Hi Thomas, Srini,
Srini is already working quite a while on something similar for amdgpu. We use eventfd and a device specific IOCTL instead of the watch_queue proposed here.
Srini please take a look at this, it is basically the equivalent of our event notification approach for KFD/KGD unification. Maybe we could learn from that and/or have something common for both drivers.
Thanks,
Christian.
On 6/12/26 15:53, Thomas Hellström wrote:
> There is a need to inform user-space clients when a rebind worker
> has ran out of memory so that it can react, adjust its working-set
> and restart the job. This patch series aims to start a discussion
> about the best way to accomplish this.
>
> The series builds on the core "general notification mechanism" or
> "watch_queue", and attaches a watch queue to each xe drm file.
>
> The watch_queue is extremely flexible and allows filtering out
> events of interest at the kernel level. There can be multiple
> listeners.
>
> Patch 1 Implements a restart IOCTL for rebind-workers
> paused on OOM.
> Patch 2 Adds fault-injection into the rebind worker for
> testing.
> Patch 3 Adds a DRM_XE_NOTIFY watch_type.

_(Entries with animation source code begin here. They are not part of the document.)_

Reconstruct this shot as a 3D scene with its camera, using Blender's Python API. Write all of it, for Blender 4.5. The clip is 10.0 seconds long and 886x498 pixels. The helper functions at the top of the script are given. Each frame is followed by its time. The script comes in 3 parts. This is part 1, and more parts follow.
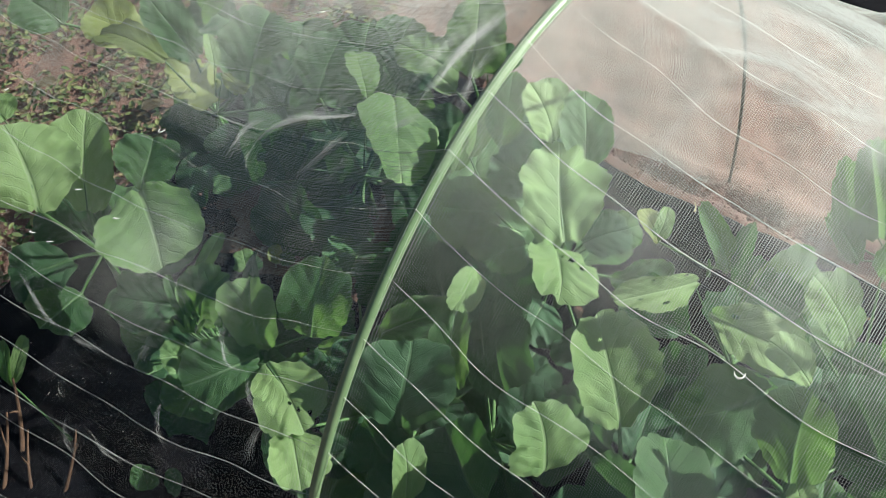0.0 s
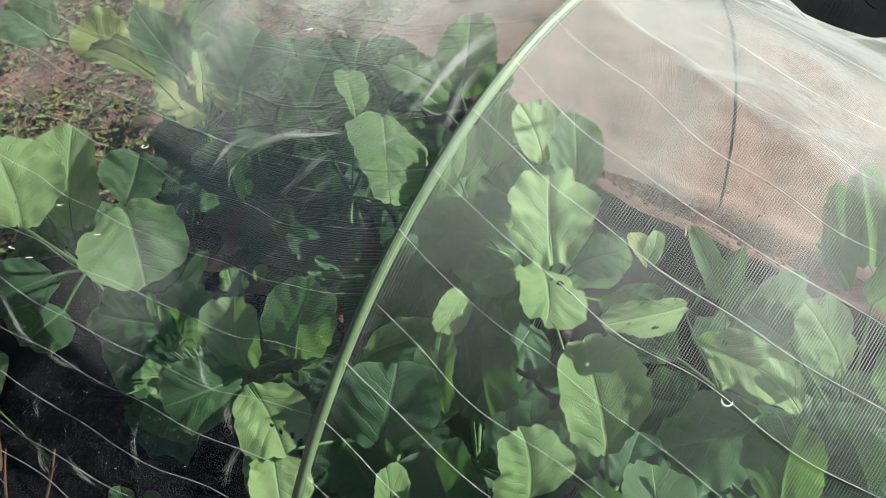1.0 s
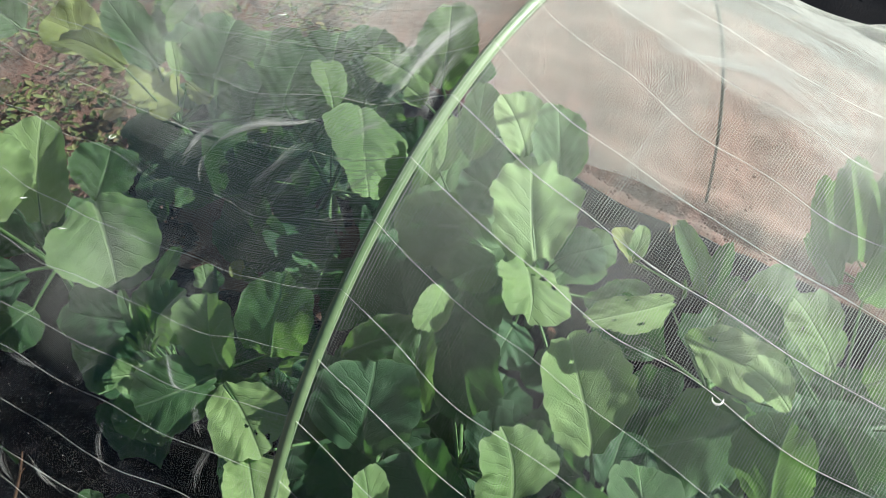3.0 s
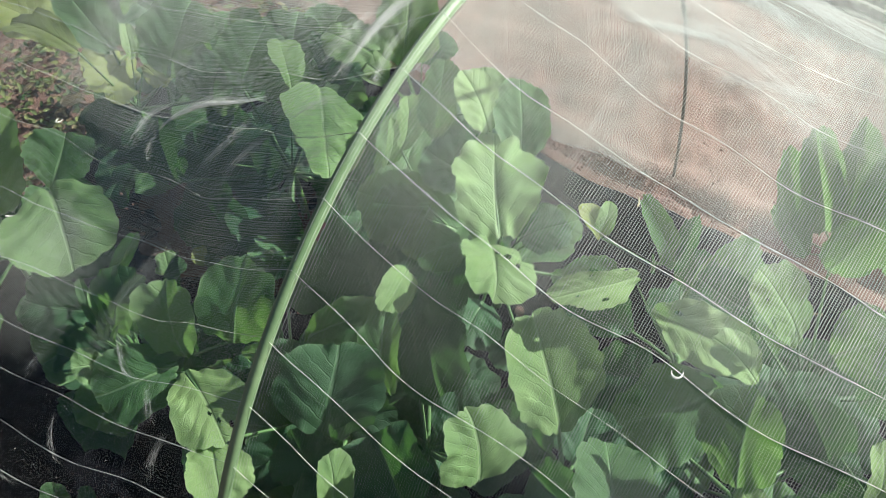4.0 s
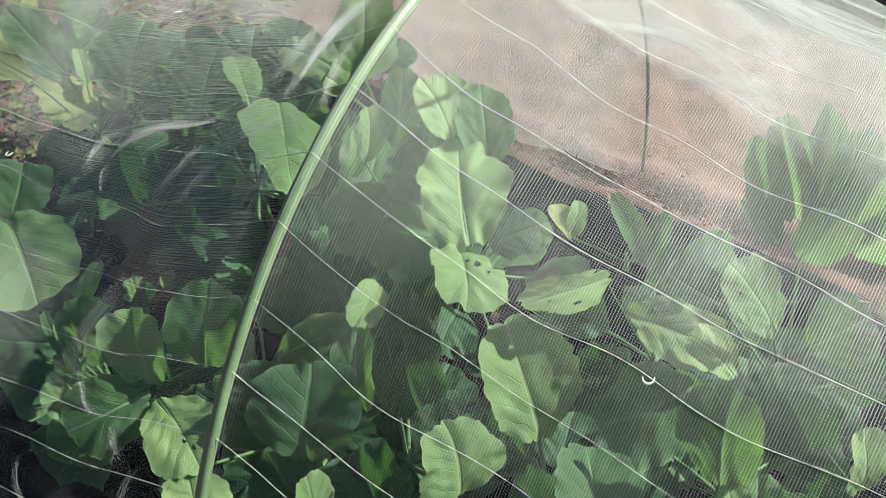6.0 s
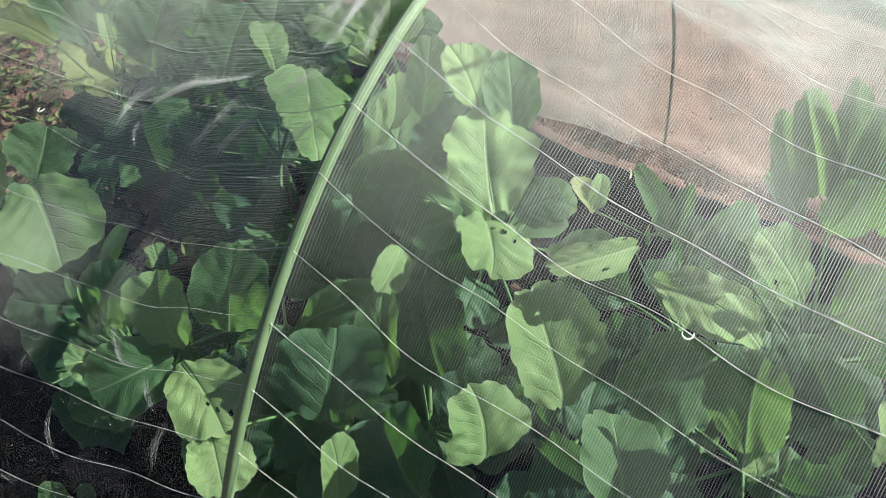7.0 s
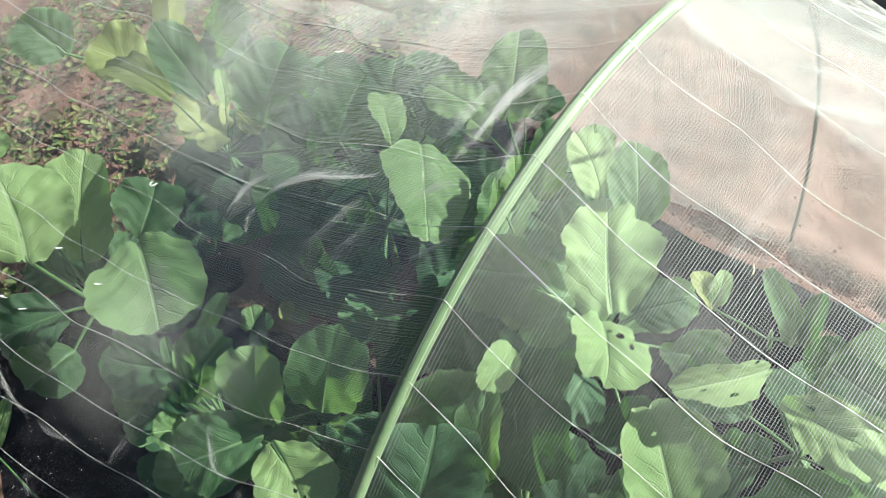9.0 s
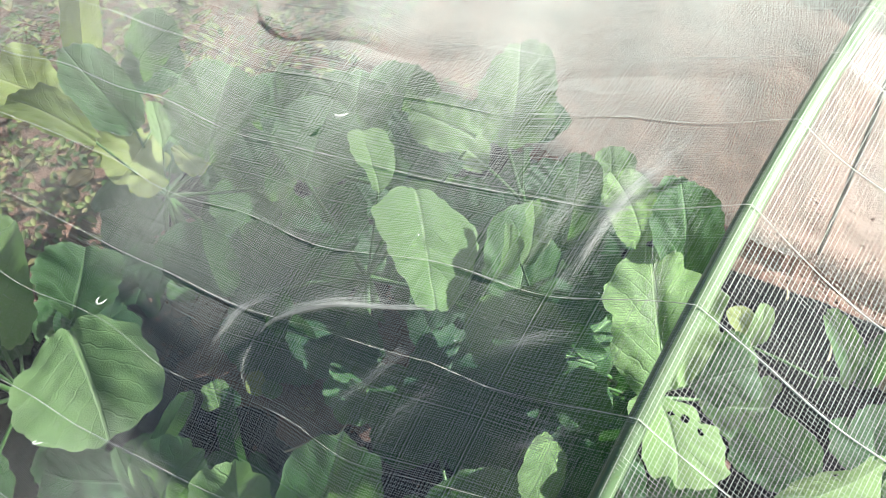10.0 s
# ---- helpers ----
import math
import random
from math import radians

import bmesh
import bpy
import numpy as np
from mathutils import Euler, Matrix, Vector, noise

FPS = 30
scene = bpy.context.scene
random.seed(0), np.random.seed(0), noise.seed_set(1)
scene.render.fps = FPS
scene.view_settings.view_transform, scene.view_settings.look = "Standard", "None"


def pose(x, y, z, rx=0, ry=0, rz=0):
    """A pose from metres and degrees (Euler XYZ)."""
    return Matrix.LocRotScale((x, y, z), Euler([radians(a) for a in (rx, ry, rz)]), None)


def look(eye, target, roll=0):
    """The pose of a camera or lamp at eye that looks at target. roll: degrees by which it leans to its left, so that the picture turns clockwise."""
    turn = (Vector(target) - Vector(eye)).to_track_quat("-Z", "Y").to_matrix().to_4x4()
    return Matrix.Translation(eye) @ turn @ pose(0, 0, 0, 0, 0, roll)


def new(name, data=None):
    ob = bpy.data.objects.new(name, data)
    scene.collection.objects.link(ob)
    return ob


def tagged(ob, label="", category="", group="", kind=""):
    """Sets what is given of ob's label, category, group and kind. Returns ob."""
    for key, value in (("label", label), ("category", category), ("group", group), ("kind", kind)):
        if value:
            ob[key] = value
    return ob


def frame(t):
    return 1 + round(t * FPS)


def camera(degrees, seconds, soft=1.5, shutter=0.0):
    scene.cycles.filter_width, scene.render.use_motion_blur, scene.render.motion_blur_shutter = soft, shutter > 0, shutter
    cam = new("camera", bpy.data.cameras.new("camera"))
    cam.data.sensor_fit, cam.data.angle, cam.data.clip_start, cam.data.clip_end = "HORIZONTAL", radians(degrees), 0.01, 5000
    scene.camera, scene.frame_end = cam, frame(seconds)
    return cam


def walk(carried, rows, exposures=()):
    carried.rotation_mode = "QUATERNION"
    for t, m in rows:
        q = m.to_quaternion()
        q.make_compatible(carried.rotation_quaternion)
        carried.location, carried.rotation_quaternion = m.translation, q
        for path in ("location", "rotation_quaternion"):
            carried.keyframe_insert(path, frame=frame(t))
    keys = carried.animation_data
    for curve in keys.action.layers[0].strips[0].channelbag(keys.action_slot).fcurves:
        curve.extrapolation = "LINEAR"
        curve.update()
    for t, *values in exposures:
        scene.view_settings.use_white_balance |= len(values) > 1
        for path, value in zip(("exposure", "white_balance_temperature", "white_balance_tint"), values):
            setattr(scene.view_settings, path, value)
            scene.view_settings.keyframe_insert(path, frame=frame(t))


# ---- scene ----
cam = camera(48.4, 10.0, soft=0.8)
PATH = [
    (0, (0.056, 0.071, 1.214), (-0.073, 1.260, -0.389), -8.7),
    (0.5, (0.054, 0.072, 1.207), (-0.055, 1.285, -0.379), -7.3),
    (1, (0.062, 0.079, 1.202), (-0.050, 1.303, -0.376), -7.2),
    (1.5, (0.066, 0.084, 1.197), (-0.043, 1.318, -0.374), -6.9),
    (2, (0.068, 0.091, 1.189), (-0.042, 1.326, -0.380), -6.9),
    (3.5, (0.063, 0.098, 1.162), (0.004, 1.305, -0.432), -5.9),
    (4, (0.082, 0.102, 1.154), (0.042, 1.296, -0.450), -6.0),
    (4.5, (0.086, 0.101, 1.156), (0.076, 1.299, -0.445), -5.4),
    (5, (0.091, 0.108, 1.150), (0.095, 1.314, -0.445), -5.9),
    (6.5, (0.097, 0.117, 1.144), (0.089, 1.301, -0.468), -8.4),
    (7, (0.070, 0.101, 1.135), (0.057, 1.276, -0.483), -7.4),
    (7.5, (0.058, 0.102, 1.135), (-0.010, 1.276, -0.483), -7.7),
    (8, (0.066, 0.118, 1.141), (-0.076, 1.321, -0.451), -8.8),
    (8.5, (0.074, 0.134, 1.143), (-0.110, 1.369, -0.418), -9.0),
    (9, (0.044, 0.190, 1.129), (-0.134, 1.423, -0.436), -9.1),
    (9.5, (-0.022, 0.296, 1.085), (-0.131, 1.507, -0.504), -8.4),
    (10, (-0.054, 0.400, 1.046), (-0.063, 1.553, -0.588), -6.8),
]
walk(cam, [(t, look(eye, target, roll)) for t, eye, target, roll in PATH], [
    (t, stops, 6180, 0) for t, stops in ((0.0, 1.20), (2.0, 1.21), (3.5, 1.26), (5.0, 1.30), (6.5, 1.29), (7.0, 1.33), (7.5, 1.46), (8.5, 1.60), (9.0, 1.65), (9.5, 1.64), (10.0, 1.71))])

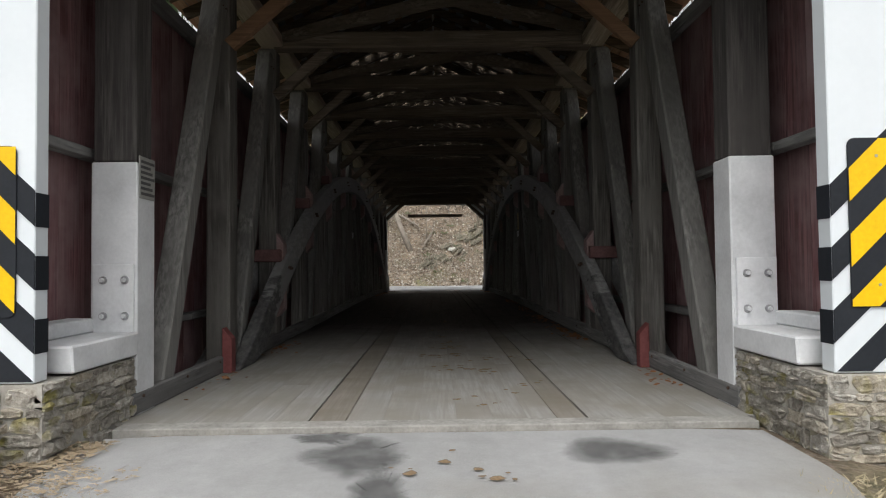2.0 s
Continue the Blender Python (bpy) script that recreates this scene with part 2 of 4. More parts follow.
# ---- trusses ----
for s in (-1, 1):
    for k, y in enumerate(POST_Y):
        c = mid_x(y)
        z0, z1 = deck_z(y) - 0.35, top_z(y) + 0.02
        end_post = k in (0, POSTS - 1)
        d0, d1 = 0.088, 0.16
        label = "weathered grey squared timber truss post" if not end_post else "dark truss end post with white-painted foot"
        p = base("truss_post", (c + s * 2.2, y, z0), label, "post", "truss posts")
        xs = sorted((c + s * FACE, c + s * (FACE + 0.235)))
        if end_post:
            zw = deck_z(y) + 1.77
            xs = sorted((c + s * 2.10, c + s * 2.40))
            part("shaft", box(xs[0], xs[1], y - d0, y + d1, zw, z1, 0.012, 0.004), DARK_POST, p)
            part("painted_foot", box(xs[0] - 0.012, xs[1] + 0.012, y - d0 - 0.012, y + d1 + 0.012, z0, zw, 0.01, 0.003), WHITE_OLD, p, "white painted post foot")
            fy = y - d0
            if k == 0:
                part("bolt_plate", box(xs[0] + 0.012, xs[1] - 0.002, fy - 0.03, fy - 0.011, deck_z(y) + 0.56, deck_z(y) + 1.05, 0.004), WHITE_OLD, p)
                for bx in (xs[0] + 0.085, xs[1] - 0.065):
                    for bz in (0.69, 0.94):
                        ring = sweep([(bx, fy - 0.03, deck_z(y) + bz), (bx, fy - 0.038, deck_z(y) + bz)], [0.030, 0.028], 12)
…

> Patch 4 Implements watch_queue event sending from within
> xe.
>
> igt series:
> Test-with: https://patchwork.freedesktop.org/series/168429/
>
> Compute UMD side is not available yet. Will be available before
> final review.
>
> Thomas Hellström (4):
> drm/xe: Add DRM_IOCTL_XE_VM_RESTART IOCTL
> drm/xe: Add fault injection for rebind worker -ENOSPC
> watch_queue: Add a DRM_XE_NOTIFY watch type and export init_watch()
> drm/xe: Add watch_queue-based device event notification
>
> MAINTAINERS | 1 +
> drivers/gpu/drm/xe/Kconfig | 1 +
> drivers/gpu/drm/xe/Makefile | 1 +
> drivers/gpu/drm/xe/xe_debugfs.c | 4 +-
> drivers/gpu/drm/xe/xe_device.c | 8 ++
> drivers/gpu/drm/xe/xe_device_types.h | 6 ++
> drivers/gpu/drm/xe/xe_vm.c | 135 ++++++++++++++++++++++++++-
> drivers/gpu/drm/xe/xe_vm.h | 13 ++-
> drivers/gpu/drm/xe/xe_vm_types.h | 3 +
> drivers/gpu/drm/xe/xe_watch_queue.c | 111 ++++++++++++++++++++++
> drivers/gpu/drm/xe/xe_watch_queue.h | 20 ++++
> include/uapi/drm/xe_drm.h | 91 +++++++++++++++++-
> include/uapi/drm/xe_drm_events.h | 62 ++++++++++++
> include/uapi/linux/watch_queue.h | 3 +-
> kernel/watch_queue.c | 13 ++-
> 15 files changed, 462 insertions(+), 10 deletions(-)
> create mode 100644 drivers/gpu/drm/xe/xe_watch_queue.c
> create mode 100644 drivers/gpu/drm/xe/xe_watch_queue.h
> create mode 100644 include/uapi/drm/xe_drm_events.h
>